Some private schools specialized in serving low-income students, just as had been the case before the passage of SEP. But under SEP, these schools had much more money to work with as well as pressure to improve student test scores. Other private schools specialized in serving students from middle-class families and served relatively few Priority students.
Chile’s long-term experience with universal voucher systems offers two lessons for policymakers concerned with improving the education of all American children, including those from low-income families. The first is that the rules governing the operation of a voucher system matter enormously.
[Read More: Managing School Choice…and the Hypocrisy Around It]
A voucher system that provides the same amount of money to every child and that relies solely on the operation of education markets to monitor the quality of schools is likely to result in more segregated schools and greater inequality of educational outcomes.

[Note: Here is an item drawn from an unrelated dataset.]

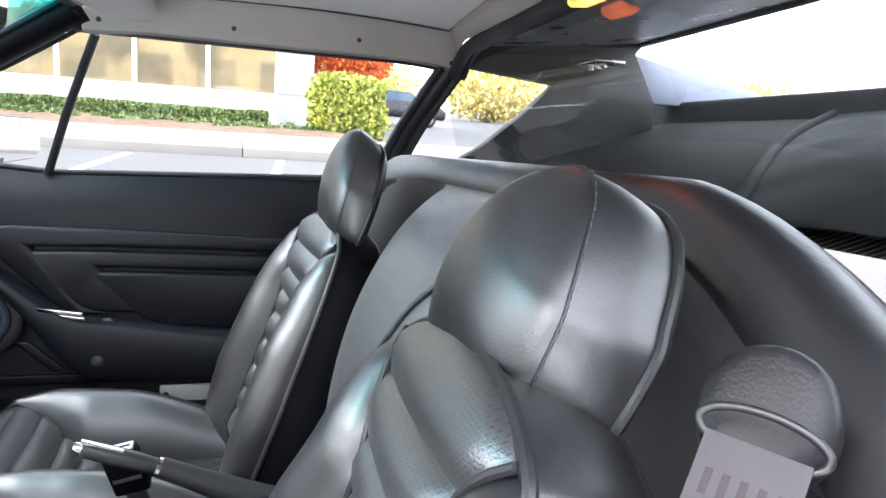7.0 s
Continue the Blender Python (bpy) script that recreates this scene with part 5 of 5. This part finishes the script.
# ground floor right of the grey pier
wall(COL, P0, 0, 0.86, STUCCO)
wall(COL, P0, 2.92, UP0, STUCCO)
wall(COL, P0, UP1, ROOFZ, STUCCO)
wall(R_END, COL, 0, ROOFZ, GREYWALL, X - 0.08, T + 0.08, "grey stucco pier")
wall(P0, P1, 0, ROOFZ, GREYWALL, X - 0.10, T + 0.10, "grey stucco pier")
wall(P1, 24, UP1, ROOFZ, STUCCO)
wall(P1, 24, 2.72, UP0, STUCCO)
wall(P1, 10.42, 0, 0.72, STUCCO)
wall(11.62, 24, 0, 0.55, STUCCO)
for z in (0.92, 2.62, 5.6, 7.6, 9.2):
    part("joint", box((X - 0.104, P0 - 0.004, z - 0.012), (X - 0.09, P1 + 0.004, z + 0.012)), CANOPY, bld)
    part("joint", box((X - 0.084, R_END - 0.004, z - 0.012), (X - 0.07, COL + 0.004, z + 0.012)), CANOPY, bld)
for z in (8.3, 9.25, 10.15, 4.55):
    part("joint", box((X - 0.003, P1, z - 0.012), (X + 0.02, 24, z + 0.012)), CANOPY, bld)
part("parapet_cap", box((X - 0.12, R_END, ROOFZ), (X + 0.5, 24, ROOFZ + 0.14), 0.02), CANOPY, bld)
part("roof", box((X + 0.3, R_END, ROOFZ - 0.3), (X + 14, 24, ROOFZ - 0.05)), CONCRETE, bld)
wall(R_END, R_END + 0.3, 0, ROOFZ, GREYWALL, X + T, 13.5)
part("inner_wall", box((X + 0.9, R_END + 0.3, 0), (X + 1.0, 24, ROOFZ)), CANOPY, bld, "dim interior")
for (a, b), (c, d) in (((12.6, 9.2), (13.5, 10.1)), ((13.5, 10.1), (14.4, 9.2)), ((14.4, 9.2), (13.5, 8.3)), ((13.5, 8.3), (12.6, 9.2))):
    part("diamond_groove", tube([(X - 0.002, a, b), (X - 0.002, c, d)], 0.014, 6), CANOPY, bld)


def window(y0, y1, z0, z1, glass, fr=0.055):
    w = part("window", join(box((X + 0.02, y0, z0), (X + 0.14, y0 + fr, z1)), box((X + 0.02, y1 - fr, z0), (X + 0.14, y1, z1)), box((X + 0.02, y0 + fr, z0), (X + 0.14, y1 - fr, z0 + fr)), box((X + 0.02, y0 + fr, z1 - fr), (X + 0.14, y1 - fr, z1))), WHITE, bld, "white framed window")
    part("pane", box((X + 0.07, y0 + fr, z0 + fr), (X + 0.085, y1 - fr, z1 - fr)), glass, w)
    return w


M = 1.69
y = COL
while y < P0 - 0.2:
    window(y, min(y + M, P0), 0.86, 2.92, WARMGLASS)
    window(y, min(y + M, P0), UP0, UP1, BLUEGLASS)
    y += M
y = P1
while y < 23:
    window(y, y + 1.56, UP0, UP1, BLUEGLASS)
    y += 1.56
window(P1 + 0.1, 10.42, 0.72, 2.72, PALEGLASS)
window(10.42, 11.62, 2.06, 2.72, PALEGLASS)
for y0, y1 in ((11.62, 13.3), (13.3, 15.0), (15.0, 16.7)):
    window(y0, y1, 0.55, 2.72, PALEGLASS)
dr = part("entrance_door", join(box((X + 0.02, 10.42, 0), (X + 0.12, 10.54, 2.06)), box((X + 0.02, 11.10, 0), (X + 0.12, 11.20, 2.06)), box((X + 0.02, 10.54, 1.96), (X + 0.12, 11.10, 2.06)), box((X + 0.02, 10.54, 0), (X + 0.12, 11.10, 0.2))), WHITE, bld, "white framed glass door")
part("door_pane", box((X + 0.06, 10.54, 0.2), (X + 0.075, 11.10, 1.96)), PALEGLASS, dr)
part("pull_handle", tube([(X - 0.03, 11.08, 0.9), (X - 0.03, 11.08, 1.25)], 0.015, 8), STEEL, dr)
sl = part("side_light", join(box((X + 0.02, 11.20, 0.85), (X + 0.12, 11.62, 0.92)), box((X + 0.02, 11.56, 0), (X + 0.12, 11.62, 2.06)), box((X + 0.02, 11.20, 2.0), (X + 0.12, 11.62, 2.06))), WHITE, bld)
part("side_pane", box((X + 0.06, 11.20, 0), (X + 0.075, 11.56, 2.0)), PALEGLASS, sl)
part("notice", box((X + 0.050, 11.28, 1.30), (X + 0.056, 11.48, 1.55)), WHITE, sl, "white paper notice")
cp = part("canopy", box((X - 1.3, 8.70, 3.62), (X, 24, 4.02), 0.02), CANOPY, bld, "flat grey metal canopy")
for yy in (9.0, 11.6, 14.2):
    part("tie_rod", tube([(X - 1.15, yy, 4.03), (X, yy, 4.95)], 0.022, 8), CANOPY, cp)
    part("tie_plate", disc((X - 0.01, yy, 4.95), (1, 0, 0), 0.07, 0.03, 16), CANOPY, cp)

# ---- far things ----
car2 = thing("parked_suv", "dark parked car beyond the shrub", "car", (30, -7.2, 0), outdoors=True)
side = [(-2.2, 0.35), (-2.25, 0.75), (-1.9, 0.98), (-1.1, 1.08), (-0.55, 1.52), (1.1, 1.58), (1.9, 1.1), (2.15, 0.9), (2.2, 0.4)]
part("body", prism(side, 1.8, lambda a, b, c: Vector((30 + c, -7.6 + a, b)), 0.12, 3), BLACKPAINT, car2)
part("side_windows", prism([(-0.95, 1.1), (-0.5, 1.45), (1.0, 1.5), (1.6, 1.1)], 0.02, lambda a, b, c: Vector((29.985 + c, -7.6 + a, b))), BLUEGLASS, car2)
for a in (-1.35, 1.4):
    w = part("wheel", disc((29.98, -7.6 + a, 0.36), (1, 0, 0), 0.36, 0.22, 28, 0.03), RUBBER, car2)
    part("rim", disc((29.87, -7.6 + a, 0.36), (1, 0, 0), 0.23, 0.03, 20, 0.01), STEEL, w)
for k, (x, y, h, r) in enumerate(((62, -24, 5.0, 5), (70, -34, 6.0, 6), (58, -42, 5.5, 6), (66, -56, 6.5, 7), (46, -64, 6, 7), (34, -72, 5, 6), (14, -80, 6, 7), (80, -16, 5.5, 6))):
    tree((x, y, h * 0.55), (r * 0.8, r, h * 0.55), GOLD_LEAF, 120 + k, 5000, 0.25, "golden autumn tree beyond the car park", 0.24, "far_tree", 2.2, 0.3)
for k, (x, y) in enumerate(((36.8, -30), (31.4, -30), (38, -46))):
    lp = thing("street_lamp", "thin grey street lamp beyond the car park", "street lamp", (x, y, 0), "street lamps", outdoors=True)
    part("pole", tube([(x, y, 0), (x, y, 10)], 0.07, 8), STEEL, lp)
    part("arm", tube([(x, y, 10), (x - 0.8, y, 10.2)], 0.05, 8), STEEL, lp)
far = thing("far_building", "low pale building with dark louvres beyond the corner", "building", (45, -4, 0), outdoors=True)
part("wall", box((44, -9.2, 0), (56, 6, 7)), STUCCO, far)
for k in range(5):
    part("louvre", box((43.9, -6.8, 3.4 + 0.75 * k), (44.02, -4.0, 3.85 + 0.75 * k)), CANOPY, far)
# across the car park, seen in glass and mirrors
opp = thing("opposite_building", "beige building across the car park, seen in reflections", "building", (-26, 4, 0), outdoors=True)
GOLDGLASS = surface("sunlit_window_glass", (0.50, 0.46, 0.33), 0.2, metal=0.1, vary=0.1, scale=0.6, grain=5, bump=0.02)
BEIGE = surface("beige_stucco", (0.62, 0.49, 0.27), 0.9, vary=0.08, scale=0.5, grain=20, bump=0.2)
part("wall", box((-30, -30, 0), (-26, 40, 6)), BEIGE, opp)
for k in range(12):
    part("window", box((-26.02, -26 + 5 * k, 1.2), (-25.96, -23 + 5 * k, 3.6)), WARMGLASS, opp)
BROWN_LEAF = leaves("brown_leaves", (0.07, 0.05, 0.025), (0.26, 0.17, 0.06))
for k, yy in enumerate((-14, -5, 1.2, 6.5, 11.0, 15.5)):
    tree((-14, yy, 4.0), (1.1, 1.3, 1.7), BROWN_LEAF, 150 + k, 1800, 0.13, "half-bare brown autumn tree across the car park", 0.12, "far_tree", 2.2, 0.2)
back = thing("rear_building", "cream office building behind the car, seen in the door mirror", "building", (8, -30, 0), outdoors=True)
part("wall", box((0.5, -34, 0), (16, -28, 6.5)), STUCCO, back)
for k in range(5):
    w = part("window", box((1.6 + 3 * k, -28.02, 1.1), (2.5 + 3 * k, -27.96, 2.9)), GOLDGLASS, back)
    part("window_frame", box((1.52 + 3 * k, -28.05, 1.02), (1.6 + 3 * k, -27.95, 2.98)), CANOPY, w)
    part("window_frame", box((2.5 + 3 * k, -28.05, 1.02), (2.58 + 3 * k, -27.95, 2.98)), CANOPY, w)
part("eaves", box((0.3, -28.6, 4.6), (16.2, -27.4, 5.0)), CANOPY, back)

In contrast, a voucher system that takes into account the especially high cost of educating well children from low-income families, especially when they are concentrated in particular schools, and that provides government monitoring of the performance of individual schools, may result in improved test scores for both low- and higher-income students and a closing of income-related achievement gaps.
The second lesson is that school choice is unlikely to reduce school segregation by income or race. School segregation by income increased in Chile under a voucher system that treated all students equally. It did not markedly decrease during the first five years of SEP, even though this voucher system provided significant financial incentives to schools to recruit students from low-income families. If reducing school segregation is a public policy goal, progress will require something other than providing parents with education vouchers.